FedEx Ground operating results fell mostly because rates rose for purchased transportation and employee wages, network inefficiencies and expansion-related costs. The shipping company was able to offset the decline by higher revenue per package, two additional ground commercial operating weekdays and a net fuel benefit.
The division that reported the best earnings was FedEx Freight where operating results nearly tripled with revenue per shipment here rising by 19% while average daily shipments increased 2%.
Trading the stock is key, Real Money Columnist Stephen “Sarge” Guilfoyle argued in a recent Real Money column.

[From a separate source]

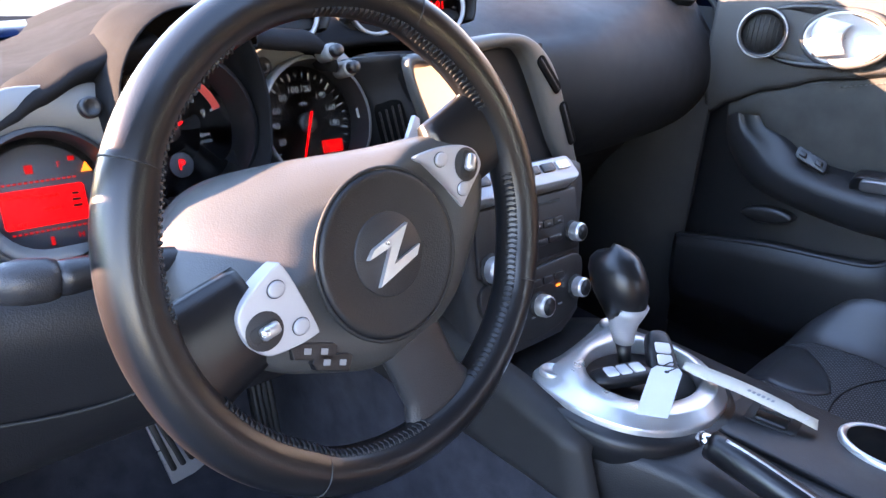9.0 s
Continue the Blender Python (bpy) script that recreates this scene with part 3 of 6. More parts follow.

“As we know, FDX earnings tend to always be an adventure,” Guilfoyle wrote recently on Real Money. “This is one reason why, though I am often long both United Parcel Service (UPS) – Get United Parcel Service, Inc. Class B Report (I am long right now), and FDX (I am not long right now), if asked… I would say that I am invested in UPS and that I trade FDX.”
The company’s performance during its fiscal third quarter was not bad, according to Guilfoyle. For the three month period ending February 28, FedEx reported adjusted EPS of $4.59 on revenue of $23.6 billion. FedEx’s adjusted earnings number shows a 32% year over year growth, but did not meet expectations.
The company’s debt level has been rising. Currently its ratio is 1.39, which is “healthy enough,” Guilfoyle wrote.
“Long-term debt is up from three months ago, while the entry for goodwill is down small,” he wrote. “This balance sheet does get a passing grade. I would prefer to see a greater effort to work down that debt load.”
Analysts remain fairly happy with FedEx, Guilfoyle noted.
“It appears that while these earnings have not provoked any significant ratings changes, there are a couple of cuts being made to price targets,” he wrote. “The average price target across the five is $277.60, with a high of $285 (Jack Atkins of Stephens) and a low of $270 (Christian Wetherbee of Citigroup).”